> _WHAT THE TASK ASKS_
Only a number is wanted: how many lines in the records below contain "values"?

> _RECORDS FOR THE EXERCISE_

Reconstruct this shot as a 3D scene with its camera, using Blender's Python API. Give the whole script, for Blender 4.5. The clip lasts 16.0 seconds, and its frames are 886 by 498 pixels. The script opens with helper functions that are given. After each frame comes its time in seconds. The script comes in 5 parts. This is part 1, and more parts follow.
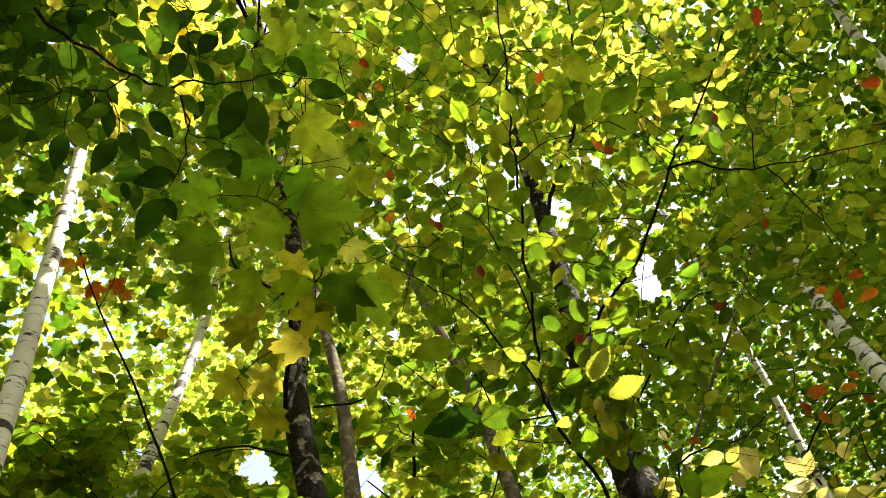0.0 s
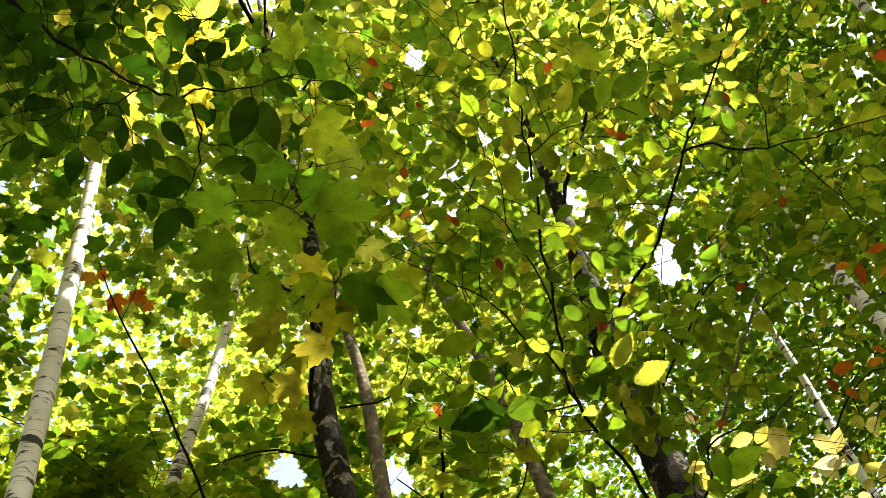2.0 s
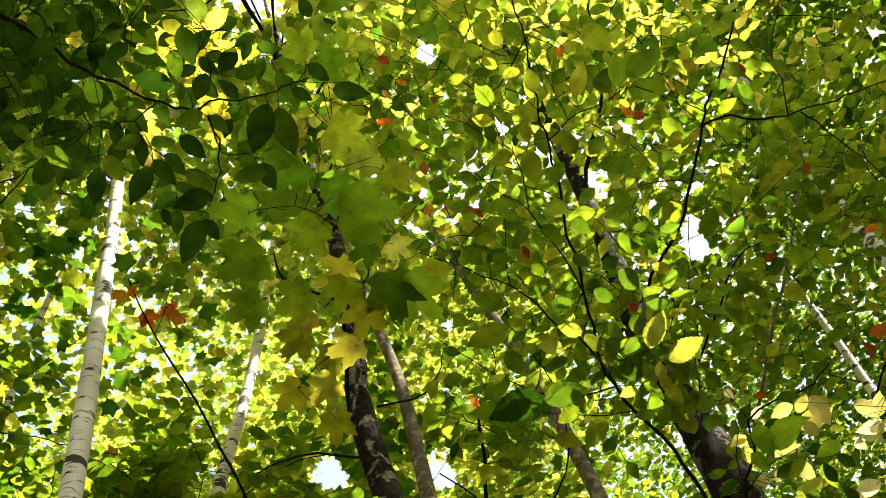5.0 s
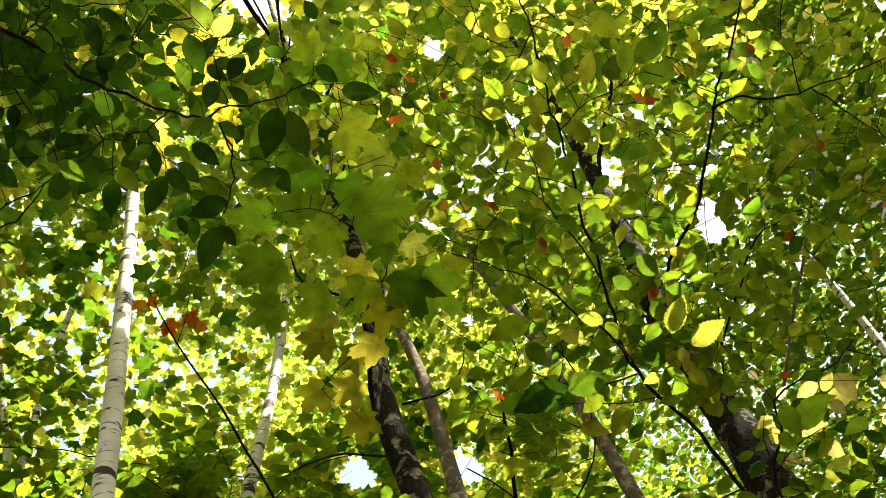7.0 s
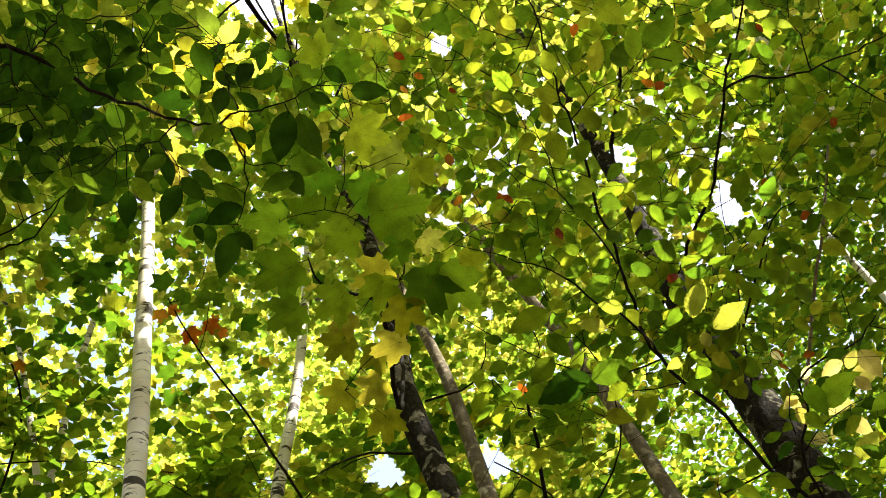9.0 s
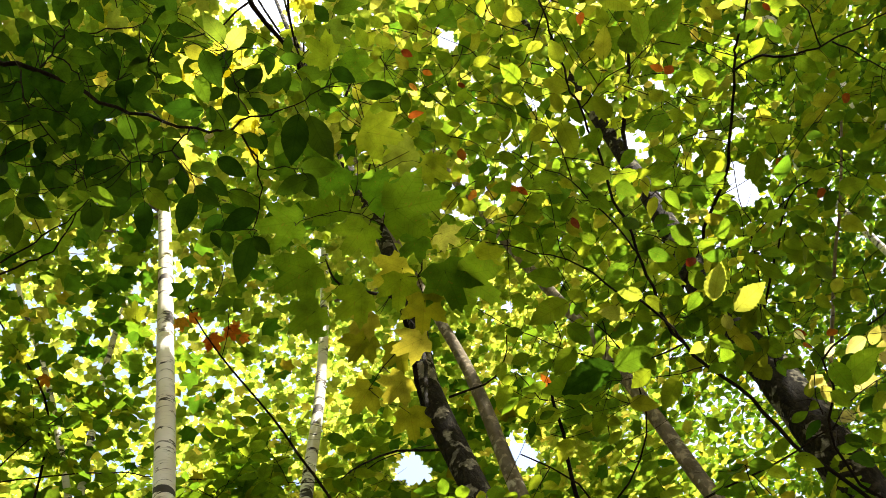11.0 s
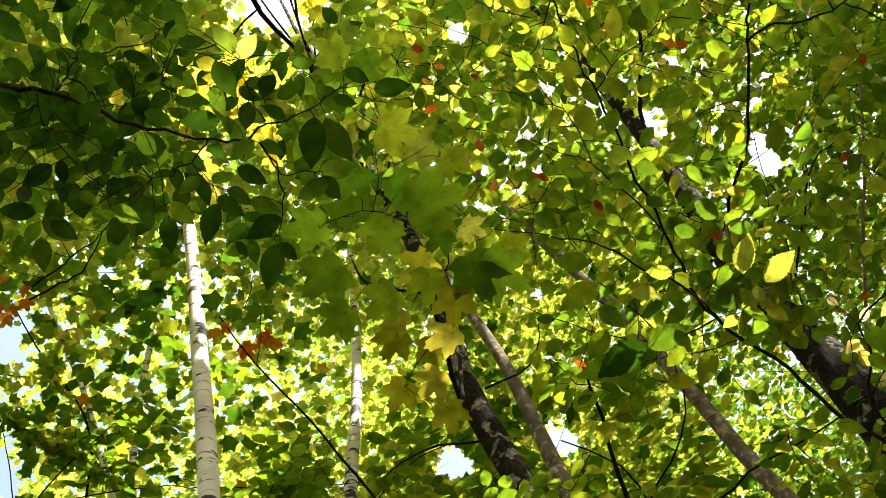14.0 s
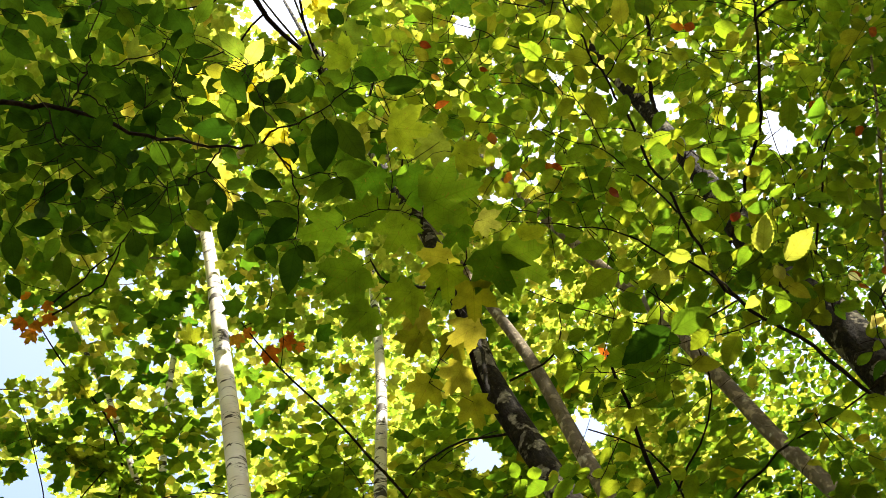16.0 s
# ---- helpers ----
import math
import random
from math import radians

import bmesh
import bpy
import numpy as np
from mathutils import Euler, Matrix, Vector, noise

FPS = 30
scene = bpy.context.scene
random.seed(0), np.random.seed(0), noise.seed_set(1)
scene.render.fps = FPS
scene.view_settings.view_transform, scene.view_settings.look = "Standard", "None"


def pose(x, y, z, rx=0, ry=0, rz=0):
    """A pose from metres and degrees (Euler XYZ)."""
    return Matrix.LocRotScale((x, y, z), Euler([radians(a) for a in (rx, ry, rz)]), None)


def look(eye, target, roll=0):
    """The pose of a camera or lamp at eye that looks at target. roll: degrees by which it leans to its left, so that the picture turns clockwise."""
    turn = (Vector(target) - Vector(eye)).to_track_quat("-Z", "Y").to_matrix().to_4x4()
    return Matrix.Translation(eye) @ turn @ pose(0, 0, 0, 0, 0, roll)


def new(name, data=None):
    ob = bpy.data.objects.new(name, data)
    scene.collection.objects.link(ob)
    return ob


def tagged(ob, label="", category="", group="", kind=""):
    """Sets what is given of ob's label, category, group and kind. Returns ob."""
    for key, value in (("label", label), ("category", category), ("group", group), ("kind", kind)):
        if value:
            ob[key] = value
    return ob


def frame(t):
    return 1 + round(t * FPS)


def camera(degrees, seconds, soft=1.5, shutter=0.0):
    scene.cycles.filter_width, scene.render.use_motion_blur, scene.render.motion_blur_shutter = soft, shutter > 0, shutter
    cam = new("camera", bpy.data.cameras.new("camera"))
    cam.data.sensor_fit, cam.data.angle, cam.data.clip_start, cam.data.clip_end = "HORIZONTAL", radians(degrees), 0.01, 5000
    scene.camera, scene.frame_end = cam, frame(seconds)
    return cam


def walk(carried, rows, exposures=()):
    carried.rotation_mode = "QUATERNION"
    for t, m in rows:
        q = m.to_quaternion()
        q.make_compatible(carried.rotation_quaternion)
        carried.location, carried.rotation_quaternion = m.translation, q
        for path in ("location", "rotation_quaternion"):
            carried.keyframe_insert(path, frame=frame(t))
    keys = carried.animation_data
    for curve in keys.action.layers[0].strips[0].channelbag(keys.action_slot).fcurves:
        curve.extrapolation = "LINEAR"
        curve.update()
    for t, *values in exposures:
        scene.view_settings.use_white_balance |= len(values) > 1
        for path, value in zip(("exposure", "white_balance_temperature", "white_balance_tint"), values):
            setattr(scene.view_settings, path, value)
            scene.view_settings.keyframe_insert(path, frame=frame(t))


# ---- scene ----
# The camera stands on a tripod on the forest floor and turns slowly on its head, looking up into the crowns.
EYE = 1.5
cam = camera(42.77, 16.0, soft=0.85)
ROWS = [
    (0.0, 150.066, 9.525, 9.135),
    (1.0, 150.200, 9.864, 10.653),
    (2.0, 150.341, 10.195, 12.150),
    (3.0, 150.489, 10.517, 13.628),
    (4.0, 150.644, 10.831, 15.091),
    (5.0, 150.805, 11.139, 16.542),
    (6.0, 150.973, 11.440, 17.985),
    (7.0, 151.147, 11.735, 19.422),
    (8.0, 151.329, 12.026, 20.858),
    (9.0, 151.519, 12.311, 22.295),
    (10.0, 151.716, 12.592, 23.738),
    (11.0, 151.922, 12.870, 25.189),
    (12.0, 152.136, 13.144, 26.653),
    (13.0, 152.360, 13.415, 28.132),
    (14.0, 152.594, 13.683, 29.630),
    (15.0, 152.838, 13.948, 31.151),
    (16.0, 153.094, 14.211, 32.699),
]
walk(cam, [(t, pose(0, 0, EYE, rx, ry, rz)) for t, rx, ry, rz in ROWS], exposures=[(0.0, 1.86), (16.0, 1.86)])

# ---- sky and sun ----
SUN_ELEVATION, SUN_AZIMUTH = 58.0, 100.0          # degrees; azimuth clockwise from the way ahead (+y)
world = bpy.data.worlds.new("forest_sky")
scene.world = world
world.use_nodes = True
sky = world.node_tree.nodes.new("ShaderNodeTexSky")
sky.sky_type, sky.sun_disc = "NISHITA", False
sky.sun_elevation, sky.sun_rotation = radians(SUN_ELEVATION), radians(SUN_AZIMUTH)
sky.air_density, sky.dust_density = 1.0, 6.0
world.node_tree.links.new(sky.outputs[0], world.node_tree.nodes["Background"].inputs[0])
world.node_tree.nodes["Background"].inputs[1].default_value = 0.15
sun = new("sun", bpy.data.lights.new("sun", "SUN"))
sun.data.energy, sun.data.angle, sun.data.color = 5.0, radians(0.53), (1.0, 0.92, 0.76)
a, e = radians(SUN_AZIMUTH), radians(SUN_ELEVATION)
TO_SUN = Vector((math.sin(a) * math.cos(e), math.cos(a) * math.cos(e), math.sin(e)))
sun.matrix_basis = look(TO_SUN * 40, (0, 0, 0))

# ---- materials ----


def graph(name):
    """A new node material; gives it, a function that adds a node, and one that links two sockets."""
    mat = bpy.data.materials.new(name)
    mat.use_nodes = True
    tree = mat.node_tree
    tree.nodes.clear()

    def add(kind, **values):
        node = tree.nodes.new("ShaderNode" + kind)
        for key, value in values.items():
            if key in node.inputs:
                node.inputs[key].default_value = value
            else:
                setattr(node, key, value)
        return node

    def link(a, b):
        tree.links.new(a, b)
    return mat, add, link


def ramp_node(add, stops):
    node = add("ValToRGB")
    els = node.color_ramp.elements
    while len(els) < len(stops):
        els.new(0.5)
    for el, (at, colour) in zip(els, stops):
        el.position, el.color = at, (*colour, 1)
    return node


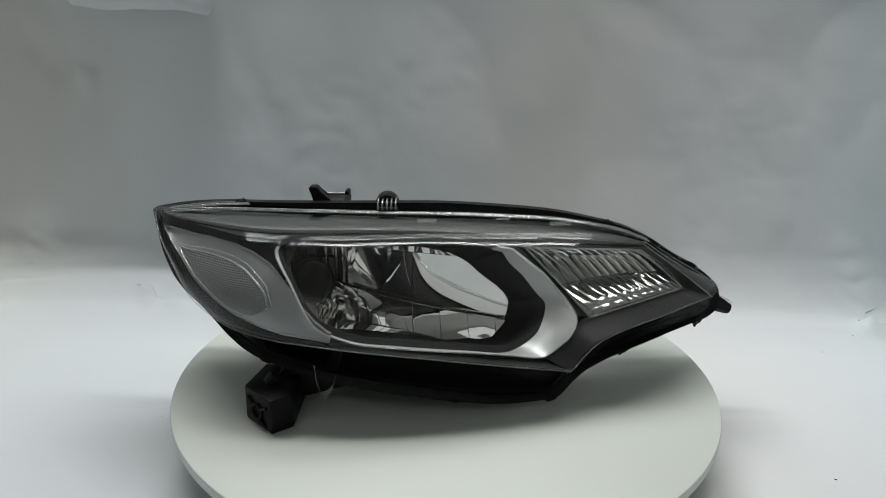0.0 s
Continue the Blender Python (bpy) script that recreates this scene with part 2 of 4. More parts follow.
# ---- the backdrop and the room ----
def backdrop():
    """One sheet of crumpled paper: floor, sharp sweep and wall."""
    bm = bmesh.new()
    xs = [(-1.25 + 2.5 * i / 360) for i in range(361)]
    line = spline([(-1.25, 0.43, 0), (-0.65, 0.428, 0), (-0.48, 0.408, 0), (-0.37, 0.382, 0), (-0.28, 0.345, 0), (-0.16, 0.362, 0), (0.0, 0.372, 0), (0.18, 0.362, 0),
                   (0.26, 0.335, 0), (0.41, 0.305, 0), (0.55, 0.285, 0), (1.25, 0.27, 0)], 10)

    def back(x):
        for p, q in zip(line, line[1:]):
            if p.x <= x <= q.x:
                return p.y + (q.y - p.y) * (x - p.x) / (q.x - p.x)
        return line[-1].y
    # crumples: centre (x, height), reach, how far they stand out
    bumps = [(-0.57, 0.335, 0.026, 0.012), (-0.565, 0.275, 0.022, 0.014), (-0.595, 0.305, 0.03, -0.010), (-0.545, 0.31, 0.02, -0.008), (-0.285, 0.010, 0.014, 0.010), (-0.66, 0.02, 0.04, 0.02),
             (-0.60, 0.38, 0.03, 0.008), (-0.63, 0.34, 0.02, -0.008), (-0.575, 0.225, 0.016, 0.007), (0.565, 0.030, 0.030, 0.014), (0.550, 0.075, 0.020, 0.004), (0.60, -0.02, 0.05, 0.02), (0.66, 0.34, 0.06, 0.014), (0.70, 0.30, 0.04, -0.012),
             (0.36, 0.025, 0.04, 0.010), (-0.19, 0.16, 0.10, 0.005), (-0.02, 0.27, 0.10, 0.004), (-0.36, 0.12, 0.14, 0.006), (0.42, 0.17, 0.16, 0.006)]
    # folds in the sheet on the table: from, to, height
    creases = [((-0.475, 0.318), (-0.442, 0.322), 0.004), ((-0.442, 0.322), (-0.418, 0.294), 0.007), ((-0.418, 0.294), (-0.398, 0.256), 0.006), ((-0.410, 0.270), (-0.362, 0.255), 0.006), ((0.545, 0.215), (0.60, 0.30), 0.012), ((0.60, 0.30), (0.63, 0.27), 0.008), ((-0.66, 0.31), (-0.58, 0.33), 0.010), ((-0.60, 0.25), (-0.68, 0.10), 0.006)]
    path = [(0.45 * i / 12, 0.0) for i in range(12)] + [(0.45 + 0.55 * i / 100, 0.0) for i in range(100)] + [(1.0, 0.0)]
    path += [(1.0, 0.0025 * i) for i in range(1, 13)] + [(1.0, 0.03 + 0.435 * (i / 90) ** 1.1) for i in range(1, 91)]
    rows = []
    for f, z in path:
        row = []
        for x in xs:
            yb = back(x)
            y = -0.95 + (yb + 0.95) * f
            w, fold = max(0.0, min(1.0, (z - 0.002) / 0.05)), 0.0
            r = 0.030 + 0.042 * max(0.0, min(1.0, (x + 0.15) / 0.5))
            lean = 0.005 * z + (r * math.sqrt(max(0.0, 1 - (1 - min(1.0, z / r)) ** 2)))
            y -= r * f * 0.6
            g = min(1.0, z / 0.55)
            straight = (0.415 - yb) * g * g * (3 - 2 * g) * 0.6
            big = noise.noise((x * 2.1, z * 1.6 + 4, 0.3)) * 0.018 + noise.noise((x * 5.3, z * 3.1, 2.3)) * 0.008
            ridge = abs(noise.noise((x * 6.0 + 3, z * 3.0, 5.1))) * 0.010 + abs(noise.noise((x * 17.0, z * 13.0, 8.1))) * 0.0012 + abs(noise.noise((x * 9.0 + z * 4.0, z * 7.0 - x * 2.0, 6.4))) * 0.0026
            dy = (big - ridge) * w + noise.noise((x * 14, z * 9, 1.1)) * 0.006 * min(1, z / 0.01) * (1 - w)
            for bx, bz, r, h in bumps:
                d2 = ((x - bx) / r) ** 2 + ((z - bz) / (r * 1.4)) ** 2
                if d2 < 6 and z > 0:
                    dy -= h * 0.7 * math.exp(-d2) * (0.8 + 0.5 * abs(noise.noise((x * 30, z * 30, 3.3))))
            for (ax, ay), (cx, cy), h in creases:
                ux, uy = cx - ax, cy - ay
                k = max(0.0, min(1.0, ((x - ax) * ux + (y - ay) * uy) / (ux * ux + uy * uy)))
                d = math.hypot(x - ax - ux * k, y - ay - uy * k)
                if d < 0.03 and z == 0:
                    fold = max(fold, h * (1 - d / 0.03) ** 2)
            flat = max(0.0, min(1.0, (math.hypot(x, y) - 0.20) / 0.1))
            near = max(0.0, min(1.0, (f - 0.75) / 0.2))
            dz = (noise.noise((x * 3.5, y * 3.5, 7.7)) * 0.006 + abs(noise.noise((x * 7.0, y * 9.0, 1.7))) * 0.0024 * (0.4 + near) + abs(noise.noise((x * 26.0, y * 26.0, 4.7))) * 0.0018 * near) * flat + fold
            lean += 0.05 * z - 0.11 * z * z + 0.018 * (1 - math.exp(-z / 0.05)) * (1 - 0.78 * max(0.0, min(1.0, (x + 0.05) / 0.2)))
            row.append((x, y + lean + straight + dy, z + (max(dz, -0.0004) if z < 0.004 else 0) * (1 - min(1, z / 0.004))))
        rows.append(row)
    loft(rows, bm=bm)
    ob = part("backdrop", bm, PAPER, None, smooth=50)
    tagged(ob, "crumpled white paper sheet swept from table up wall", "backdrop", kind="structure")
    flap = []
    for i in range(49):
        u = i / 48
        x = -0.545 + 0.215 * u
        drop = 0.064 + 0.014 * u ** 1.5 + 0.006 * noise.noise((x * 20, 0, 2))
        lip = min(1.0, (1 - u) * 3)
        row = []
        for k in range(13):
            v = k / 12
            y = 0.432 - (0.006 + 0.036 * math.sin(v * 2.5)) * lip - 0.004 + 0.005 * noise.noise((x * 14, v * 3, 1))
            row.append((x + 0.012 * v, y, 0.455 - drop * v + 0.008 * noise.noise((x * 9, v, 4))))
        flap.append(row)
    part("paper_fold", thick(loft(flap), 0.0008), PAPER, ob, "turned-out fold of the paper", 60)
    # a small pinched peak at the foot of the wall
    top, left, right, toe, mid = (V(p) for p in ((-0.284, 0.350, 0.0275), (-0.305, 0.345, 0.001), (-0.264, 0.345, 0.001), (-0.277, 0.3105, 0.0008), (-0.2815, 0.332, 0.0085)))
    rows = []
    for k in range(9):
        w = k / 8
        a, b, c = top.lerp(left, w) if w < 1 else left, top.lerp(mid, w), top.lerp(right, w)
        rows.append([a, a.lerp(b, 0.5), b, b.lerp(c, 0.5), c])
    for k in range(1, 9):
        w = k / 8
        a, b, c = left.lerp(toe, w), mid.lerp(toe, w), right.lerp(toe, w)
        rows.append([a, a.lerp(b, 0.5), b, b.lerp(c, 0.5), c])
    part("paper_peak", thick(loft(rows), 0.0005), PAPER, ob, "pinched peak of the paper", 40)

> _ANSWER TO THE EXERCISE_
5